## RECORDED INFORMATION
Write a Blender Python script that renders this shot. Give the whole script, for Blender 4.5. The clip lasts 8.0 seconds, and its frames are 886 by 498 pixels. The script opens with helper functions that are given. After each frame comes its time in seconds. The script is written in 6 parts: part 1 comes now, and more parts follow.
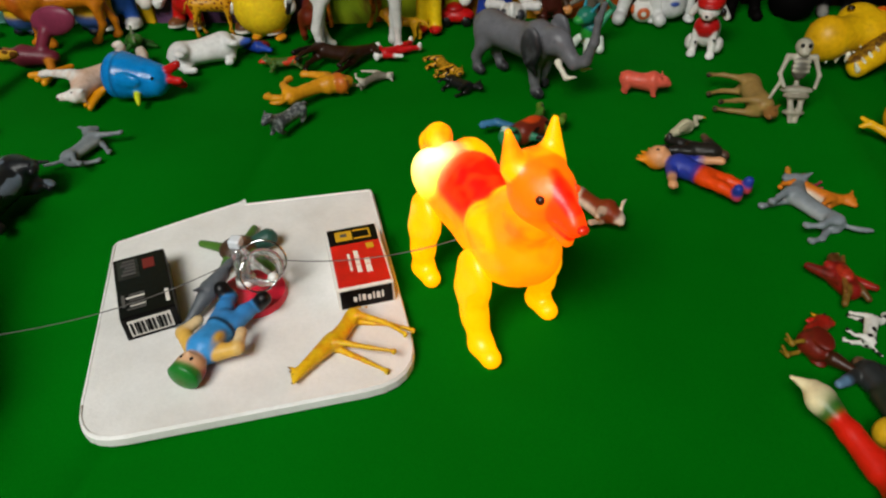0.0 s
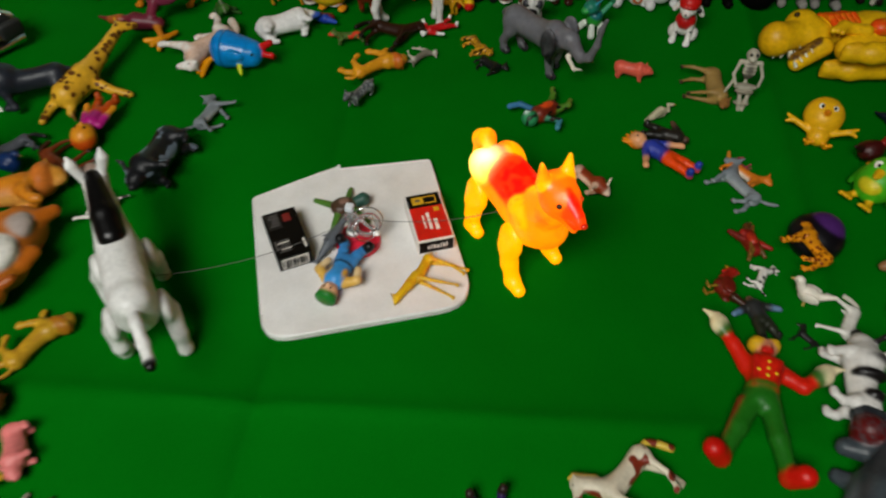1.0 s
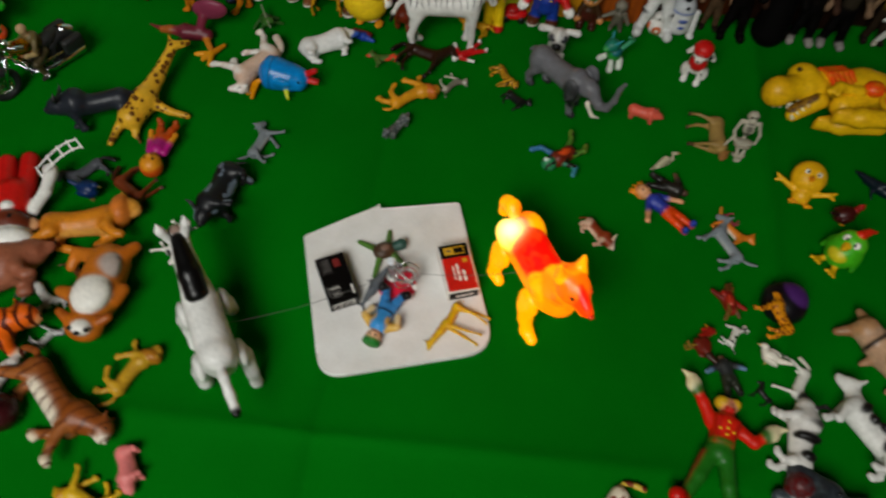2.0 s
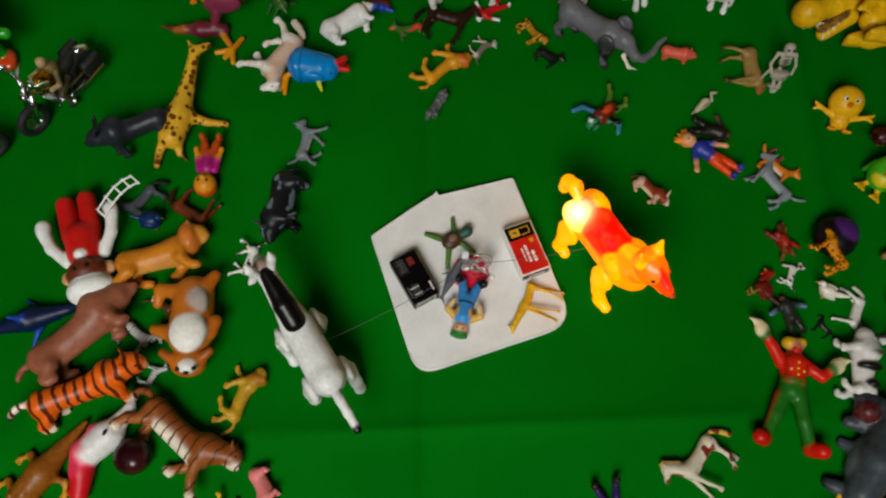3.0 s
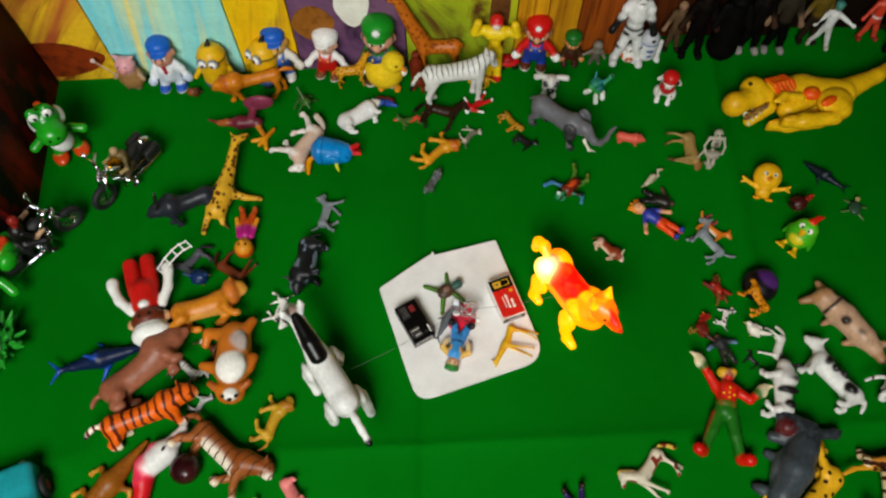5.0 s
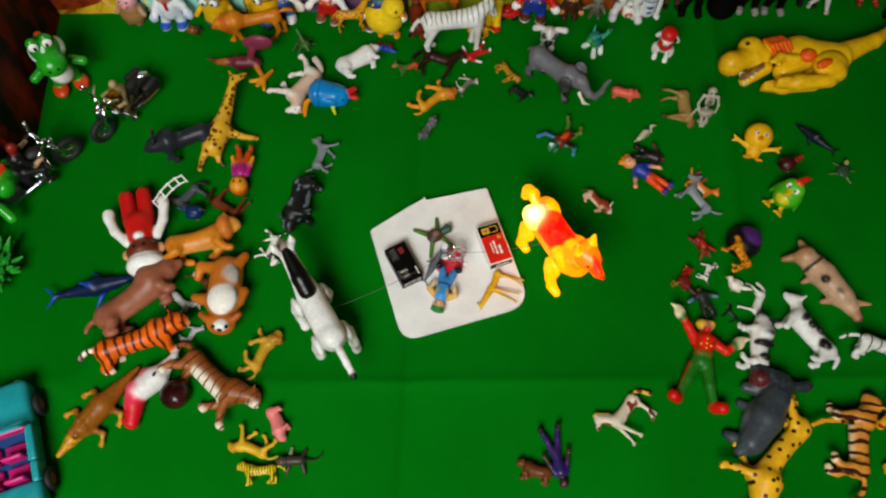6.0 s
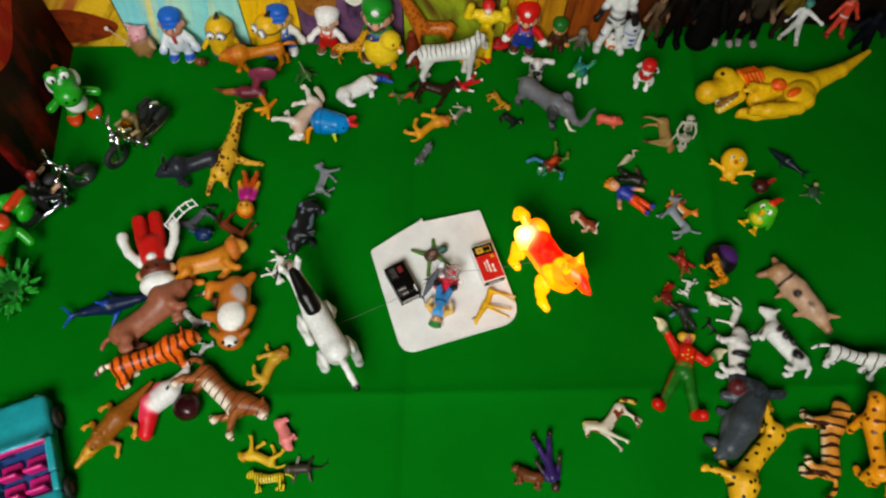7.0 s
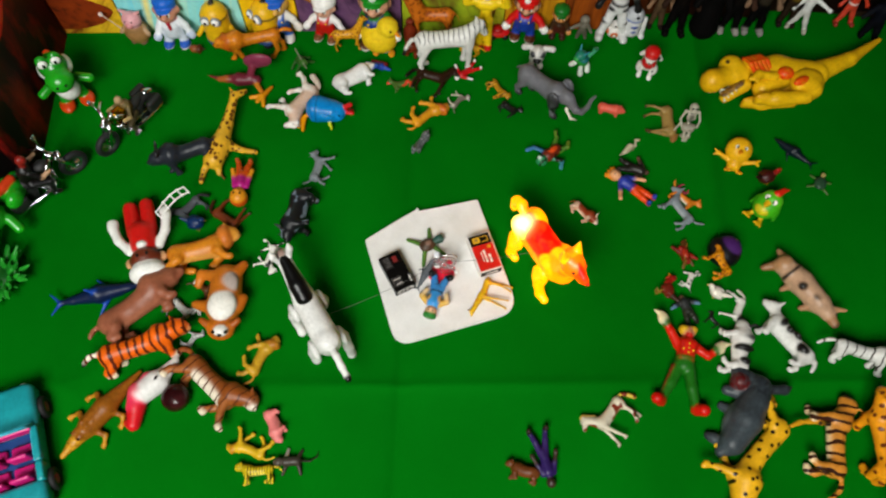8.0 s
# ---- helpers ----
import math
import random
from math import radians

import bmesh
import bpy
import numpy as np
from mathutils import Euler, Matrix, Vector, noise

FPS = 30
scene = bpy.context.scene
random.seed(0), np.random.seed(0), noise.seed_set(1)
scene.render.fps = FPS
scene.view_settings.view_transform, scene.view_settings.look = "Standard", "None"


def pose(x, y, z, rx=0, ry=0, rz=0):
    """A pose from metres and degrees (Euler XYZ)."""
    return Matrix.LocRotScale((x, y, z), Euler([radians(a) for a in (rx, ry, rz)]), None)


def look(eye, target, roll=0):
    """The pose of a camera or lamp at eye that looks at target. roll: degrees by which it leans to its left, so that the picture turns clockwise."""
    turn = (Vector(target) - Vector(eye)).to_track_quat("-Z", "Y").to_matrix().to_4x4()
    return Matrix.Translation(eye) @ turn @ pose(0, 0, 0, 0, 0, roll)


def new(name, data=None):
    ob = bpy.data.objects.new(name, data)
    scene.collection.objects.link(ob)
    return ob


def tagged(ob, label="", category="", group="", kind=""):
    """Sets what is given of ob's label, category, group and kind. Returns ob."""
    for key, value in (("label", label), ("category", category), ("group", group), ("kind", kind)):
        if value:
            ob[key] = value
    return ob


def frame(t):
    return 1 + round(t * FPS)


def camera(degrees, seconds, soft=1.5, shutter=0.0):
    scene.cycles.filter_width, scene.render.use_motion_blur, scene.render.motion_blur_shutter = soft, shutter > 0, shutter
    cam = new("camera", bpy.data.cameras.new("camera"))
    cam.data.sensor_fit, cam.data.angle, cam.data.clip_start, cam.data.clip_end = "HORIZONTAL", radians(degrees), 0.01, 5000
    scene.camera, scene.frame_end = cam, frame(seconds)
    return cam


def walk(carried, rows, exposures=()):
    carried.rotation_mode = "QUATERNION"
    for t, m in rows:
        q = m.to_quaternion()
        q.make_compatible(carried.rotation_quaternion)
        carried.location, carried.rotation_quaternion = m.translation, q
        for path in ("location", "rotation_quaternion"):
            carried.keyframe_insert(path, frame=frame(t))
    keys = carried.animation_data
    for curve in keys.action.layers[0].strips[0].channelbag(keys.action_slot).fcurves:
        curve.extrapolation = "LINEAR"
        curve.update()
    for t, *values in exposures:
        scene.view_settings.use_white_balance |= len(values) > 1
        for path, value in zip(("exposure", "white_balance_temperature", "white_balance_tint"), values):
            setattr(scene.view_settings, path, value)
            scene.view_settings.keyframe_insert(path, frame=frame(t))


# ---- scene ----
cam = camera(62.4, 8.0, soft=2.2, shutter=0.5)
PATH = [
    (0, (0.326, 0.242, 0.29), (-0.002, 1.757, -0.974), -2.5),
    (0.5, (0.318, 0.216, 0.323), (0.011, 1.692, -0.991), -3.3),
    (1, (0.301, 0.129, 0.475), (0.056, 1.419, -1.033), 0.1),
    (1.5, (0.296, 0.118, 0.57), (0.08, 1.247, -1.066), -2.2),
    (2, (0.249, 0.19, 0.656), (0.087, 1.211, -1.056), 4.4),
    (2.2, (0.206, 0.234, 0.684), (0.075, 1.108, -1.111), -0.0),
    (3.3, (0.139, 0.275, 0.753), (0.101, 0.98, -1.118), 1.5),
    (3.5, (0.141, 0.263, 0.776), (0.088, 1.017, -1.076), 0.9),
    (4, (0.144, 0.228, 0.84), (0.155, 1.06, -0.978), 4.9),
    (4.2, (0.139, 0.222, 0.86), (0.139, 1.117, -0.929), 4.1),
    (5.3, (0.166, 0.177, 0.884), (0.086, 1.037, -0.92), -1.1),
    (5.5, (0.171, 0.169, 0.883), (0.099, 0.987, -0.94), -0.9),
    (6, (0.174, 0.159, 0.887), (0.108, 0.956, -0.946), 1.8),
    (6.5, (0.171, 0.15, 0.917), (0.111, 0.976, -0.903), 2.7),
    (7, (0.165, 0.134, 0.94), (0.125, 0.982, -0.871), 3.3),
    (7.5, (0.179, 0.134, 0.934), (0.143, 0.983, -0.877), 4.8),
    (8, (0.184, 0.132, 0.914), (0.119, 0.979, -0.897), 2.1),
]
walk(cam, [(t, look(eye, target, roll)) for t, eye, target, roll in PATH],
     exposures=[(0.0, -0.05), (1.0, -0.28), (2.2, -0.45), (3.3, -0.22), (4.2, 0.07), (6.5, 0.02), (8.0, 0.23)])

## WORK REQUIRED
Every line of the material is to be quoted exactly, with no pictures carried over.

## ANSWER TO THIS PROBLEM
Write a Blender Python script that renders this shot. Give the whole script, for Blender 4.5. The clip lasts 8.0 seconds, and its frames are 886 by 498 pixels. The script opens with helper functions that are given. After each frame comes its time in seconds. The script is written in 6 parts: part 1 comes now, and more parts follow.
0.0 s
1.0 s
2.0 s
3.0 s
5.0 s
6.0 s
7.0 s
8.0 s
# ---- helpers ----
import math
import random
from math import radians

import bmesh
import bpy
import numpy as np
from mathutils import Euler, Matrix, Vector, noise

FPS = 30
scene = bpy.context.scene
random.seed(0), np.random.seed(0), noise.seed_set(1)
scene.render.fps = FPS
scene.view_settings.view_transform, scene.view_settings.look = "Standard", "None"


def pose(x, y, z, rx=0, ry=0, rz=0):
    """A pose from metres and degrees (Euler XYZ)."""
    return Matrix.LocRotScale((x, y, z), Euler([radians(a) for a in (rx, ry, rz)]), None)


def look(eye, target, roll=0):
    """The pose of a camera or lamp at eye that looks at target. roll: degrees by which it leans to its left, so that the picture turns clockwise."""
    turn = (Vector(target) - Vector(eye)).to_track_quat("-Z", "Y").to_matrix().to_4x4()
    return Matrix.Translation(eye) @ turn @ pose(0, 0, 0, 0, 0, roll)


def new(name, data=None):
    ob = bpy.data.objects.new(name, data)
    scene.collection.objects.link(ob)
    return ob


def tagged(ob, label="", category="", group="", kind=""):
    """Sets what is given of ob's label, category, group and kind. Returns ob."""
    for key, value in (("label", label), ("category", category), ("group", group), ("kind", kind)):
        if value:
            ob[key] = value
    return ob


def frame(t):
    return 1 + round(t * FPS)


def camera(degrees, seconds, soft=1.5, shutter=0.0):
    scene.cycles.filter_width, scene.render.use_motion_blur, scene.render.motion_blur_shutter = soft, shutter > 0, shutter
    cam = new("camera", bpy.data.cameras.new("camera"))
    cam.data.sensor_fit, cam.data.angle, cam.data.clip_start, cam.data.clip_end = "HORIZONTAL", radians(degrees), 0.01, 5000
    scene.camera, scene.frame_end = cam, frame(seconds)
    return cam


def walk(carried, rows, exposures=()):
    carried.rotation_mode = "QUATERNION"
    for t, m in rows:
        q = m.to_quaternion()
        q.make_compatible(carried.rotation_quaternion)
        carried.location, carried.rotation_quaternion = m.translation, q
        for path in ("location", "rotation_quaternion"):
            carried.keyframe_insert(path, frame=frame(t))
    keys = carried.animation_data
    for curve in keys.action.layers[0].strips[0].channelbag(keys.action_slot).fcurves:
        curve.extrapolation = "LINEAR"
        curve.update()
    for t, *values in exposures:
        scene.view_settings.use_white_balance |= len(values) > 1
        for path, value in zip(("exposure", "white_balance_temperature", "white_balance_tint"), values):
            setattr(scene.view_settings, path, value)
            scene.view_settings.keyframe_insert(path, frame=frame(t))


# ---- scene ----
cam = camera(62.4, 8.0, soft=2.2, shutter=0.5)
PATH = [
    (0, (0.326, 0.242, 0.29), (-0.002, 1.757, -0.974), -2.5),
    (0.5, (0.318, 0.216, 0.323), (0.011, 1.692, -0.991), -3.3),
    (1, (0.301, 0.129, 0.475), (0.056, 1.419, -1.033), 0.1),
    (1.5, (0.296, 0.118, 0.57), (0.08, 1.247, -1.066), -2.2),
    (2, (0.249, 0.19, 0.656), (0.087, 1.211, -1.056), 4.4),
    (2.2, (0.206, 0.234, 0.684), (0.075, 1.108, -1.111), -0.0),
    (3.3, (0.139, 0.275, 0.753), (0.101, 0.98, -1.118), 1.5),
    (3.5, (0.141, 0.263, 0.776), (0.088, 1.017, -1.076), 0.9),
    (4, (0.144, 0.228, 0.84), (0.155, 1.06, -0.978), 4.9),
    (4.2, (0.139, 0.222, 0.86), (0.139, 1.117, -0.929), 4.1),
    (5.3, (0.166, 0.177, 0.884), (0.086, 1.037, -0.92), -1.1),
    (5.5, (0.171, 0.169, 0.883), (0.099, 0.987, -0.94), -0.9),
    (6, (0.174, 0.159, 0.887), (0.108, 0.956, -0.946), 1.8),
    (6.5, (0.171, 0.15, 0.917), (0.111, 0.976, -0.903), 2.7),
    (7, (0.165, 0.134, 0.94), (0.125, 0.982, -0.871), 3.3),
    (7.5, (0.179, 0.134, 0.934), (0.143, 0.983, -0.877), 4.8),
    (8, (0.184, 0.132, 0.914), (0.119, 0.979, -0.897), 2.1),
]
walk(cam, [(t, look(eye, target, roll)) for t, eye, target, roll in PATH],
     exposures=[(0.0, -0.05), (1.0, -0.28), (2.2, -0.45), (3.3, -0.22), (4.2, 0.07), (6.5, 0.02), (8.0, 0.23)])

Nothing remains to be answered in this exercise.